### GOAL
Count every line below in which "parts" occurs, then give only the count.

(Clips as scene scripts)
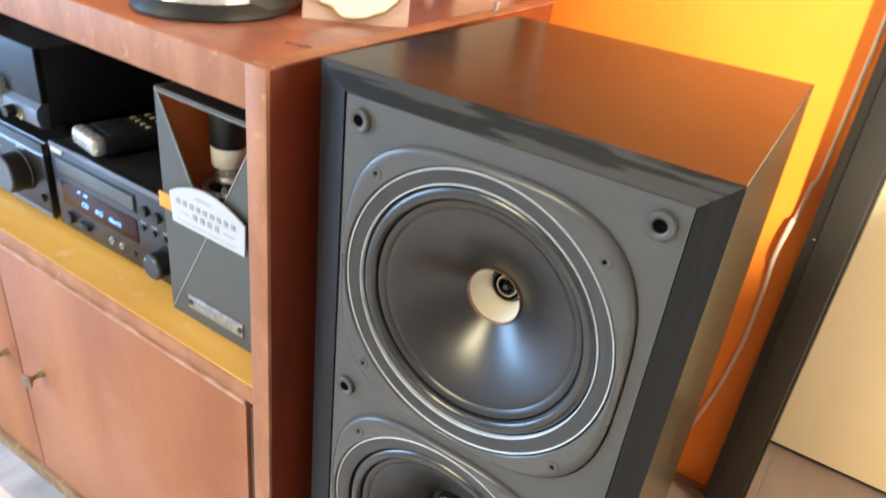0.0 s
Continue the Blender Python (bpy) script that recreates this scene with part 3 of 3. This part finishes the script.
def text_mesh(body, size, extrude=0.0003):
    cu = bpy.data.curves.new("letters", "FONT")
    cu.body, cu.size, cu.extrude = body, size, extrude
    ob = bpy.data.objects.new("letters", cu)
    scene.collection.objects.link(ob)
    bpy.context.view_layer.update()
    mesh = bpy.data.meshes.new_from_object(ob.evaluated_get(bpy.context.evaluated_depsgraph_get()))
    bm = bmesh.new()
    bm.from_mesh(mesh)
    bpy.data.objects.remove(ob)
    bmesh.ops.rotate(bm, verts=bm.verts, matrix=Matrix.Rotation(radians(90), 3, "X"))
    return bm


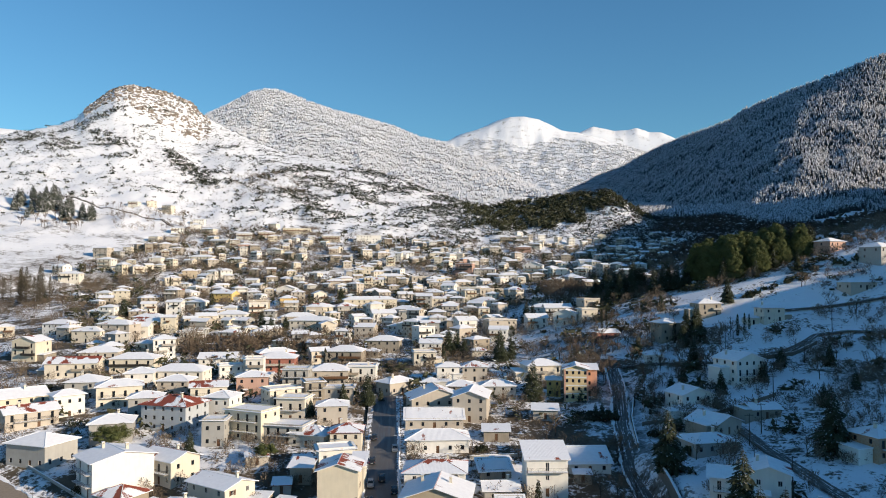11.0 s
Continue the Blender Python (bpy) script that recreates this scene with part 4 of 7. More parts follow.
# ---- the town up the slope ----
house(-165.3, 342.2, 11.8, 10.5, 9.0, -13, "gable_y", "pale", "most", base=26.1, fine=False, group="houses on the far slope", label="three-storey pale yellow house with a gabled snow-covered tile roof")
house(-131.3, 307.6, 19.7, 11.0, 6.1, 6, "gable_x", "cream", "half", base=23.4, fine=False, group="houses on the far slope", label="two-storey cream house with a gabled half-melted snowy tile roof")
house(-130.2, 331.1, 15.9, 11.0, 6.1, 6, "hip", "beige", "full", base=25.3, fine=False, group="houses on the far slope", label="two-storey beige house with a hipped snow-covered roof")
house(-109.9, 315.8, 18.1, 11.0, 6.1, 0, "hip", "cream", "full", base=24.1, chimneys=((4.0, 1.6),), fine=False, group="houses on the far slope", label="two-storey cream house with a hipped snow-covered roof")
house(-112.7, 274.6, 11.8, 11.0, 6.1, 3, "hip", "grey", "full", base=20.7, chimneys=((-2.4, 1.6),), fine=False, group="houses on the far slope", label="two-storey grey house with a hipped snow-covered roof")
house(-84.0, 291.7, 19.7, 11.0, 6.1, -4, "hip", "lime", "full", base=22.1, fine=False, group="houses on the far slope", label="two-storey light cream house with a hipped snow-covered roof")
house(-117.0, 350.0, 7.1, 6.9, 6.1, -17, "hip", "cream", "full", base=27.1, fine=False, group="houses on the far slope", label="two-storey cream house with a hipped snow-covered roof")
house(-107.6, 344.7, 9.5, 8.7, 9.0, 20, "hip", "white", "full", base=26.6, fine=False, group="houses on the far slope", label="three-storey white house with a hipped snow-covered roof")
house(-144.0, 388.0, 18.3, 10.5, 9.0, -14, "hip", "beige", "full", base=30.6, fine=False, group="houses on the far slope", label="three-storey beige house with a hipped snow-covered roof")
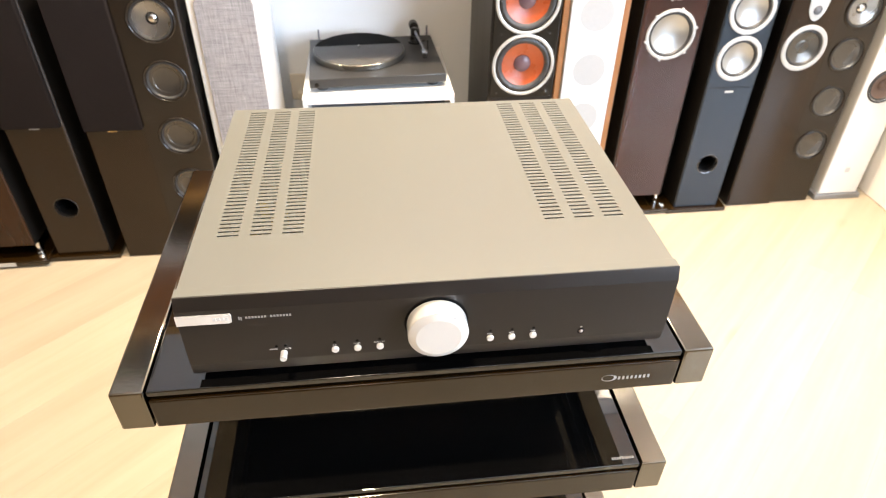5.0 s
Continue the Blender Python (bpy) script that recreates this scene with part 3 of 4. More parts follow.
def tweeter(parent, x, z, r, plate, dome_r, y=0.0):
    d = part("tweeter", lathe([(dome_r * 1.5, -0.004), (dome_r * 1.6, 0.001), (r * 0.93, 0.0035), (r, 0.002), (r, -0.001)], (x, y, z), "y", 44), plate, parent, "tweeter with a round pale plate")
    part("dome", lathe([(dome_r * 1.5, -0.004), (dome_r * 1.15, -0.006), (dome_r, -0.003)] + [(dome_r * math.cos(math.pi / 2 * k / 5), -0.003 + dome_r * 0.55 * math.sin(math.pi / 2 * k / 5)) for k in range(1, 5)] + [(0, -0.003 + dome_r * 0.55)], (x, y, z), "y", 28), M_CAPGREY, d)
    return d


def port(parent, x, z, r, material=None):
    p = part("reflex_port", lathe([(r * 0.84, -0.010), (r * 0.86, -0.004), (r * 0.91, 0.001), (r * 0.97, 0.002), (r, 0.001), (r, -0.002)], (x, 0, z), "y", 48), material or M_DCHROME, parent, "round black bass port")
    part("port_tube", lathe([(0, -0.07), (r * 0.82, -0.07), (r * 0.84, -0.010)], (x, 0, z), "y", 32), M_HOLE, p)
    return p


def chrome_plate(parent, w, y0, y1, zb):
    """A gloss black base plate on which four chrome pillars carry the cabinet."""
    part("base_plate", boxes((-w / 2, w / 2, y0, y1, 0.006, 0.022), bevel=0.004), M_LACQ, parent, "gloss black base plate")
    for px in (-w * 0.36, w * 0.36):
        for py in (y0 + 0.045, y1 - 0.05):
            part("pillar", lathe([(0.011, 0.022), (0.011, 0.026), (0.0085, 0.028), (0.0085, zb - 0.004), (0.011, zb - 0.002), (0.011, zb)], (px, py, 0), seg=20), M_CHROME, parent, "short chrome pillar")
    for px in (-w / 2 + 0.018, w / 2 - 0.018):
        for py in (y0 + 0.02, y1 - 0.02):
            part("spike_foot", lathe([(0, 0.0), (0.012, 0.0), (0.013, 0.004), (0.009, 0.007), (0.010, 0.022), (0.010, 0.027), (0.006, 0.031), (0, 0.031)], (px, py, 0), seg=20), M_CHROME, parent, "chrome spike foot")
    part("base_badge", boxes((-0.03, 0.03, y0 - 0.0006, y0 + 0.0006, 0.008, 0.020)), M_PRINT, parent, "white label")


def badge(parent, x, z, w, h, material, y=-0.0008):
    part("badge", boxes((x - w / 2, x + w / 2, y, y + 0.0012, z - h / 2, z + h / 2), bevel=0.0003), material, parent)


def screws(parent, pts, y=-0.001):
    for sx, sz in pts:
        part("screw", lathe([(0, 0.0006), (0.0022, 0.0006), (0.0028, 0.0), (0.0028, -0.002)], (sx, y, sz), "y", 10), M_DCHROME, parent)


G = "floor standing loudspeakers"
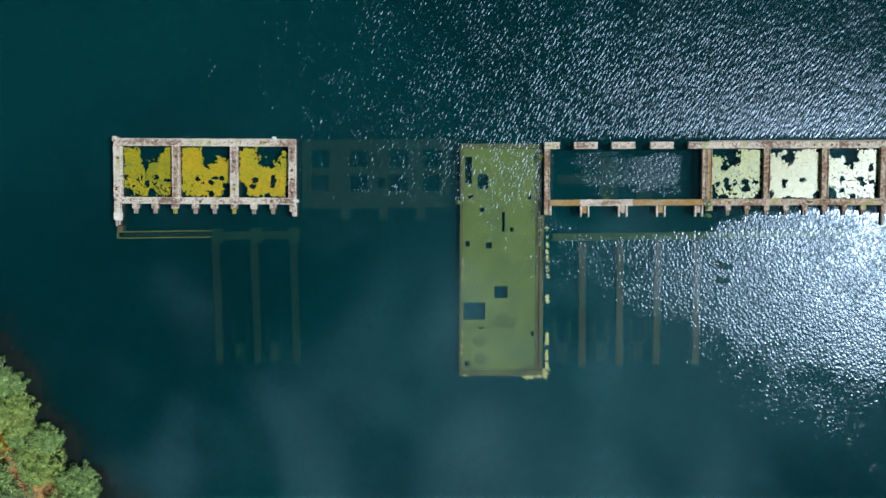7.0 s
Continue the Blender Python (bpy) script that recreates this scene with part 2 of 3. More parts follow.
def water_material():
    """Lake surface: wind ripples on the open side, calm lee behind the walls; clear enough to look into."""
    n = Nodes("lake_water")
    pos = n.place()
    xyz = n.node("SeparateXYZ", Vector=pos)
    rx, ry = xyz.outputs["X"], xyz.outputs["Y"]
    wob = n.math("ADD", n.math("MULTIPLY", n.math("SUBTRACT", n.noise(0.16, 4, 0.6, pos), 0.5), 8.0), n.math("MULTIPLY", n.math("SUBTRACT", n.noise(0.9, 3, 0.6, pos), 0.5), 2.2))

    def times(*values):
        res = values[0]
        for v in values[1:]:
            res = n.math("MULTIPLY", res, v)
        return res

    def within(v, low, high):
        return n.math("MINIMUM", n.math("MAXIMUM", v, low), high)

    def box(x0, x1, y0, y1, soft):
        a = times(n.step(rx, x0 - soft, x0), n.step(times(rx, -1.0), -x1 - soft, -x1))
        return times(a, n.step(ry, y0 - soft, y0), n.step(times(ry, -1.0), -y1 - soft, -y1))

    def outside(m):
        return n.math("SUBTRACT", 1.0, m, True)

    # the southern limit of the wind: it steps down over the deck and fans out to the east
    limit = n.math("SUBTRACT", -7.9, times(within(n.math("ADD", rx, 8.0), 0.0, 8.0), 0.95))
    near = n.math("SUBTRACT", limit, times(within(n.math("SUBTRACT", rx, 5.0), 0.0, 24.0), 0.34))
    far = n.math("SUBTRACT", limit, times(within(n.math("SUBTRACT", rx, 8.5), 0.0, 13.0), 1.25))
    drag = n.math("ADD", ry, times(wob, 0.7))
    windy = n.math("MAXIMUM", n.step(n.math("SUBTRACT", drag, near), -3.0, 3.5), times(n.step(n.math("SUBTRACT", drag, far), -3.0, 4.0), n.math("SUBTRACT", 0.48, times(n.step(rx, 30.0, 42.0), 0.30))))
    # calm lee under the long frame, deepest below its open bay
    lee_depth = n.math("ADD", 6.3, n.math("SUBTRACT", times(n.step(rx, 1.0, 6.0), 2.5), times(n.step(rx, 13.0, 27.0), 2.0)))
    lee = times(n.step(n.math("ADD", n.math("ADD", ry, lee_depth), times(wob, 0.35)), -0.9, 0.7), box(2.2, 35.0, -12.0, 0.25, 1.2))
    mask = times(windy, outside(lee), outside(box(-42.5, -24.4, -7.5, 1.0, 0.4)))
    mask = times(mask, outside(box(1.0, 1.7, -10.6, -9.2, 0.7)), outside(box(1.0, 1.5, -13.2, -12.5, 0.6)))
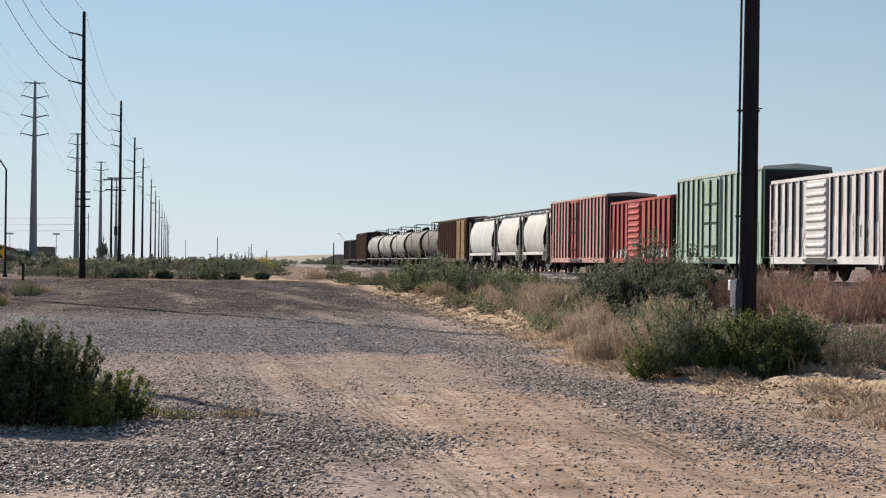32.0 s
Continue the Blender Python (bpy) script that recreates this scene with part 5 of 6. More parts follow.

### ANSWER TO THIS EXERCISE
4